The uncertainty precipitated by COVID-19 has affected every sector of the economy, including the automotive industry. Car dealerships are experiencing sharp declines in used car sales, as much of the country still remains under lockdown. While used car sales have always been prone to fluctuations, data from the U.S. Census Bureau found that retail used car sales plummeted more than 20 percent year-over-year in March even before the full effects of stay-at-home orders were realized. The last time that used car sales fell so precipitously was at the onset of the Great Recession in 2008.
Research from automotive research firm Manheim shows that in response to reduced demand, wholesale prices (what dealers pay to buy the used cars they sell) experienced a more than 11 percent drop in April. However, the drop in wholesale used car prices has not fully hit the retail market—at least not yet. According to analysis from CoPilot, which aggregates car listings data in real-time across 46,000 U.S. dealers, retail prices for pre-owned vehicles only fell 3.6 percent nationwide between January and May 2020.
Experts from Kelley Blue Book suggest that because car dealers have largely avoided purchasing new inventory in recent weeks, they aren’t in a rush to cut prices as a way to move their existing inventory. However, an analysis from Max Digital predicts that a combination of record supply, damaged consumer confidence, and new car incentives will ultimately create a perfect storm causing retail prices to drop sharply in the coming weeks.
Despite only a slight drop in retail prices at the national level, some parts of the country are already experiencing steeper declines than others. Between January and May, individual U.S. states experienced price drops ranging from 1-5 percent. The states with the biggest drops include Utah, Delaware, and Florida, which all experienced decreases greater than 4.5 percent. By contrast, the states with the lowest drops include Hawaii, Wyoming, and Mississippi.
To identify the states with the faster declines in used car prices, researchers from CoPilot, a car shopping app that helps guide users through the buying process, analyzed its proprietary dataset of more than 1.3 million used car listings in the United States and created a ranking based on each location’s change in average listing price between January and May 2020.

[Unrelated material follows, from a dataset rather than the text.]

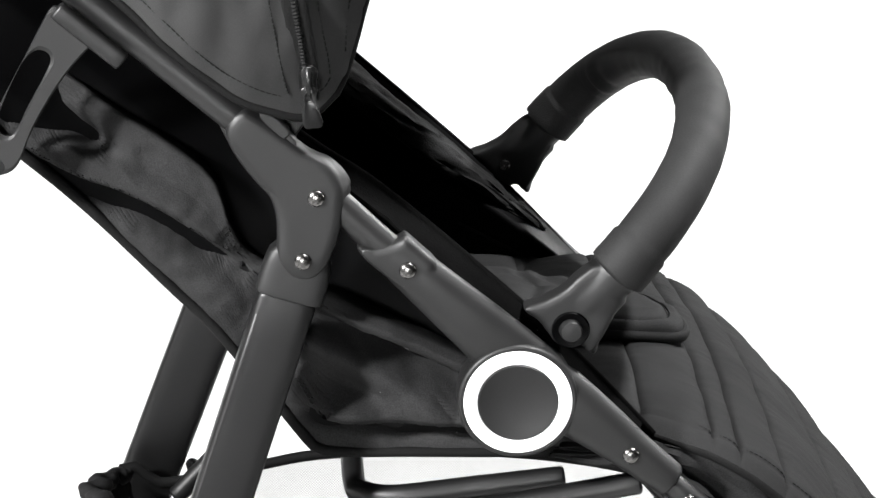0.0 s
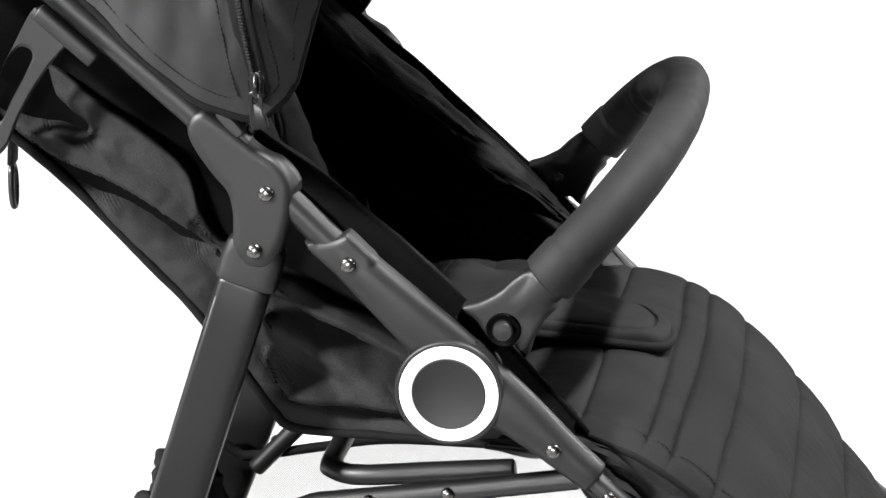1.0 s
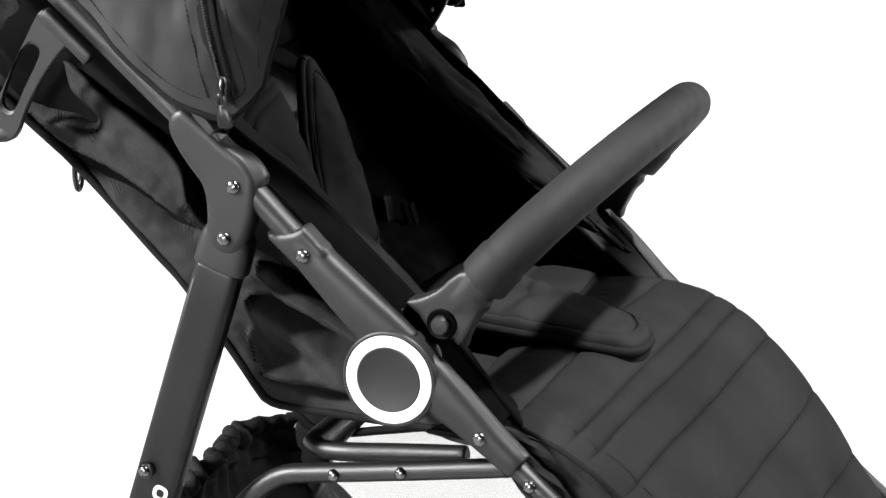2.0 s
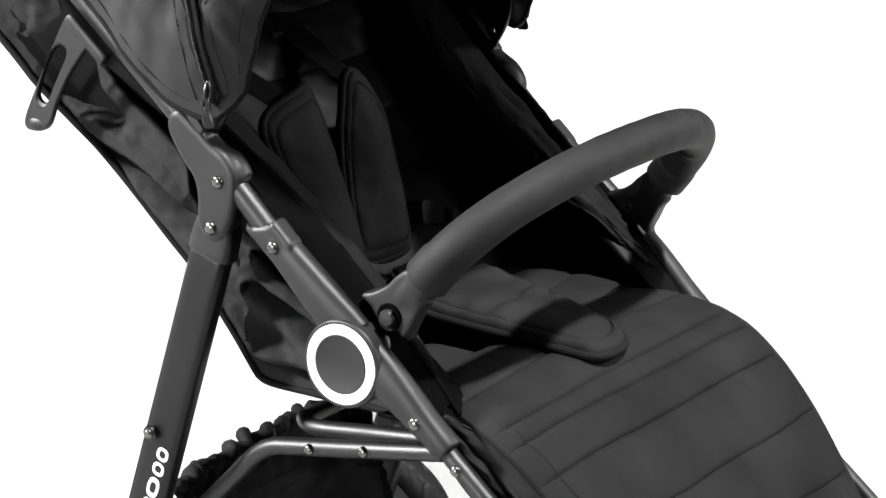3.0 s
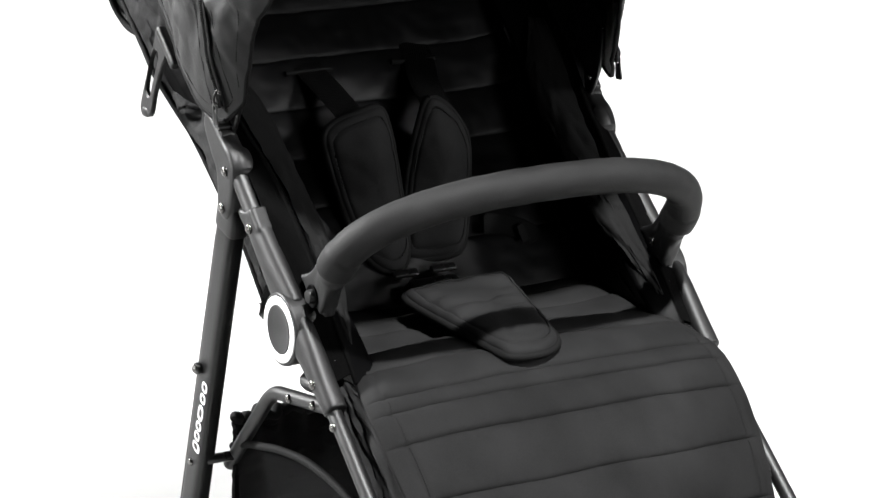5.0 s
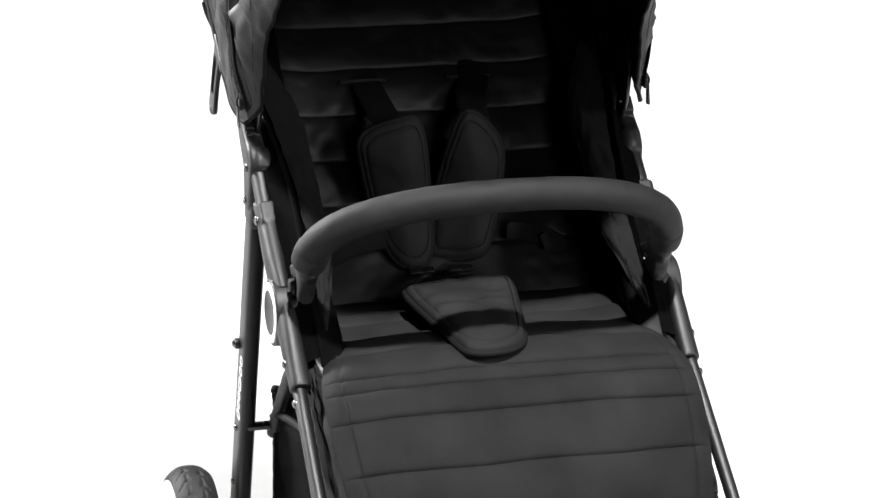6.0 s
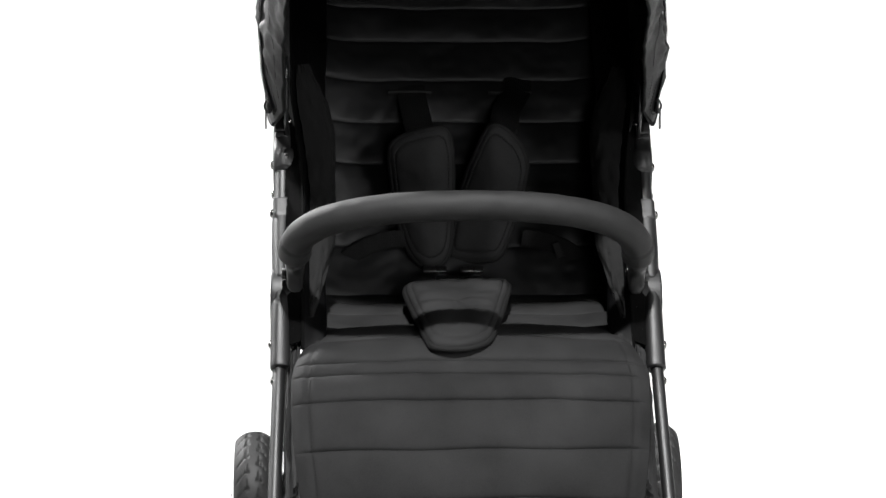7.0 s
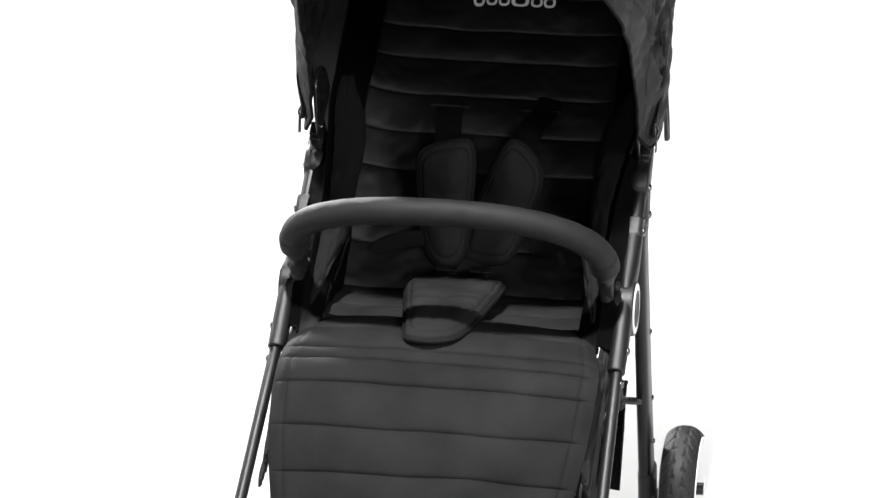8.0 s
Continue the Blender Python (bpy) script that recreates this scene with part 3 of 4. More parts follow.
    rivet((0.1038, s * 0.2220, -0.0668), ft, 0.0046, s)
    # link tube from the lower arm back and down to the rear leg
    lk = smooth_path(xz([(0.080, -0.0700), (0.029, -0.0790), (-0.03, -0.0890), (-0.078, -0.0968), (-0.1015, -0.1015), (-0.120, -0.1130),
                         (-0.140, -0.1335), (-0.173, -0.1675), (-0.204, -0.2010), (-0.2165, -0.2145)], -0.1805), 46)
    link = add("link_tube", sided(sweep(lk, 0.0074), s), TUBE, label="bent black link tube under the seat")
    rivet((-0.0598, s * 0.1878, -0.0937), link, 0.0046, s)
    rivet((-0.0066, s * 0.1878, -0.0848), link, 0.0046, s)
    add("link_pin", sided(sweep(line((-0.199, -0.177, -0.198), (-0.205, -0.212, -0.200), 4), 0.0052), s), GLOSSY, link)
    # carrying hook clamped to the push tube
    hook = add("side_hook", sided(ring_plate(HOOK, HOOK_SLOT, -0.2285, -0.2235, 72), s), PLASTIC, label="flat black plastic hook with a long slot")
    hook.data.polygons.foreach_set("use_smooth", [False] * len(hook.data.polygons))
    add("clamp", sided(sweep(line((-0.2640, -0.2265, 0.2435), (-0.2270, -0.2265, 0.2120), 8), 0.0058, 0.0050, 20, 3), s), PLASTIC, hook)
    add("hook_toe", sided(sweep(line((-0.3120, -0.2265, 0.1500), (-0.2955, -0.2265, 0.1505), 6), [0.004, 0.0055, 0.006, 0.006, 0.0055, 0.004], [0.002, 0.003, 0.0034, 0.0032, 0.0028, 0.002], 18), s), PLASTIC, hook)
    # canopy joint: a curved flat stay behind the canopy's corner
    stay = add("canopy_stay", sided(plate([(-0.166, 0.155), (-0.142, 0.152), (-0.124, 0.170), (-0.111, 0.199), (-0.108, 0.240), (-0.125, 0.260), (-0.160, 0.250), (-0.185, 0.215)],
                                          -0.2115, -0.2065, 0.0015, 56), s), GLOSSY, label="curved black plastic canopy joint")
    rivet((-0.129, s * 0.2058, 0.180), stay, 0.0036, -s)

# seat support bar, bent across under the seat
sb = [(0.035, -0.160, -0.0740), (-0.02, -0.160, -0.0800), (-0.070, -0.160, -0.0855), (-0.090, -0.150, -0.0865), (-0.0955, -0.13, -0.0865)]
sb = smooth_path(sb + [(-0.0955, 0.0, -0.0865)] + [(x, -y, z) for x, y, z in reversed(sb)], 80)
add("seat_support_bar", sweep(sb, 0.0072), TUBE, label="bent black tube under the seat")

# ---------------------------------------------------------------- bumper bar
BN, BF = np.array([0.0590, -0.1965, 0.0705]), np.array([0.0512, 0.1931, 0.0642])
BU = np.array([0.6420, 0.0, 0.7667])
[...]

The analysis found that used car prices have dropped an average of 4.31% in North Carolina since January, compared to a drop of 3.60% nationally. Out of all states, North Carolina’s used car prices have dropped 5th most during the pandemic in the U.S.
Researchers also identified that the automobile model that has experienced the biggest drop in used sale prices since January in North Carolina is the Mercedes-Benz GLA-Class (-10.1%). Across the nation as a whole, the Fiat 500e (-17%) has experienced the largest drop.